Back to AC+R then, and I think I had the biggest problem solved - my lack of familiarity with what each button does and therefore no instinct of what to press in any given situation. I vaguely got a couple of very basic combos down, and decided the only way to get better was to play actual people online. This was less like jumping in the deep end than somehow being dragged by the legs straight down through the earth's crust into its molten core. Don't get me wrong, there's a huge range of skill levels out there at the moment, but when you're new to the game it can certainly feel like every other player is a master. Also, helpfully, the game tracks even your unranked wins and losses, so you can really hold that L and question your life decisions between matches. I could see that I'd lost 40 matches as I won maybe 5 over the first couple of days. But y'know, a lot of players I was playing who seemed good at the game had win:loss ratios of maybe 1:3, so maybe it's just something everyone goes through.

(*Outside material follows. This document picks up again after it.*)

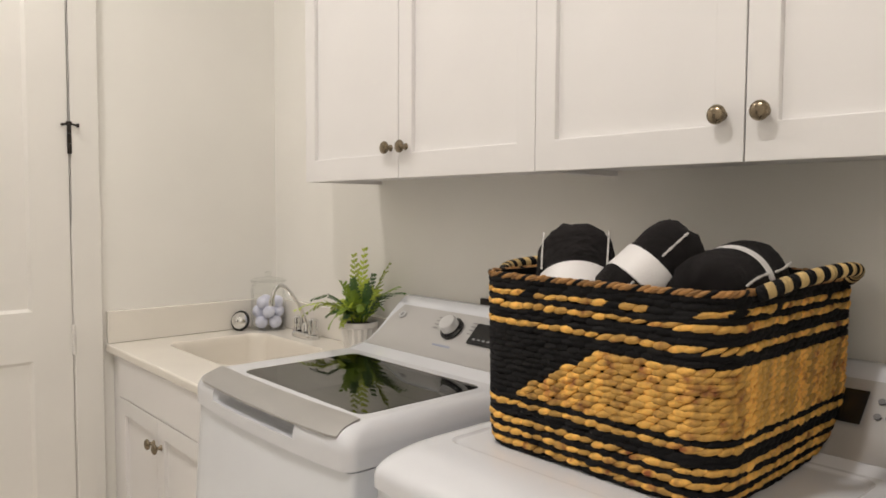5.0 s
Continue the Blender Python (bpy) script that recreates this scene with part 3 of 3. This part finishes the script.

My problem as a player was that getting my offence started was hard enough, and I just couldn't maintain any momentum. On the few occasions I'd managed to land a combo, I would try to rush up to continue pressure and either get counterpoked, DP'd out of it, or worst of all, thrown, putting me back on the defensive. For anyone who doesn't know btw, GG has throws that start up in zero frames, so if you try to use meaty pressure on your opponent's wakeup while too close, you will be grabbed every time. And I mean every time, because all GG players mash grab on their wakeup. That or DP. Anyway, back I went to the training room, this time via the dustloop wiki's guide to Sol. I'd kind of discounted it earlier as some of the combos marked as "very easy" seemed beyond me. But what I hadn't bothered to do last time was watch the video guides which explain okizeme and safe jumps, which absolutely turned everything around for me. With one simple safe jump setup I was avoiding the wake-up throws (when I get it right anyway), which gave me more opportunity to land my combos, letting me get more comfortable about hitting them.

 

I still wasn't winning much though. Sol has a fairly honest offensive game - dash, jump, or jump-dash in, land a hit, combo, meaty, combo, repeat. That is, if you can't land his command throw. Which I could not. I kept on trying it on wakeup, only to be counter-thrown out of it. And trying to use meaty pokes in this situation just led to opponents blocking me out. Without the threat of the throw I couldn't open them up. I think at this point I had about 75 losses to my name, and about 30 wins. I went to bed that night kinda dispirited, wondering if I should switch to Ky, maybe he'd suit my innately boring fighting game personality a bit better, and his overhead is impossible to block, as everyone knows. However, the next morning I woke up with an epiphany, there was a block string I was using (pretty much by accident as I'm not fast enough to hit confirm properly, so it's a "just do it" kind of block string) where I could mix it up with a wild throw. And wouldn't you know it, it worked gangbusters! I was still messing up my combos left, right, and centre, but just having the opponent be a bit more afraid of me was the key to actually learning how to play. Over the last couple of days I've clawed my stupid win:loss ratio back to 50:50, but who knows how long that will last. That's not the best thing anyway. The best thing was playing a really skilled Millia and going from getting trounced 5 games in a row to start to trading games back and forth by the end of a 20 game set, as I was able to give myself enough space to learn the matchup while playing it. And playing an Axl who would bust out his or her Slayer every time I got a few games in a row, just to put me in my place, only to beat that Slayer by the end of the session two games in a row, and having him quit my lobby. FIGHTING GAMES!

 

P.s. If anyone's interested in playing this, but worried that it's so old that it'll be unforgiving to play, don't be - it's not like going back to 3S from playing SFIV. The input leniency is up there with modern games and although it seems ridiculously fast paced at first I don't think it's too bad now I'm used to it. The lobbies and such feel a little barebones for a game played in 2020, but it loads FAST meaning you're playing much more than usual too.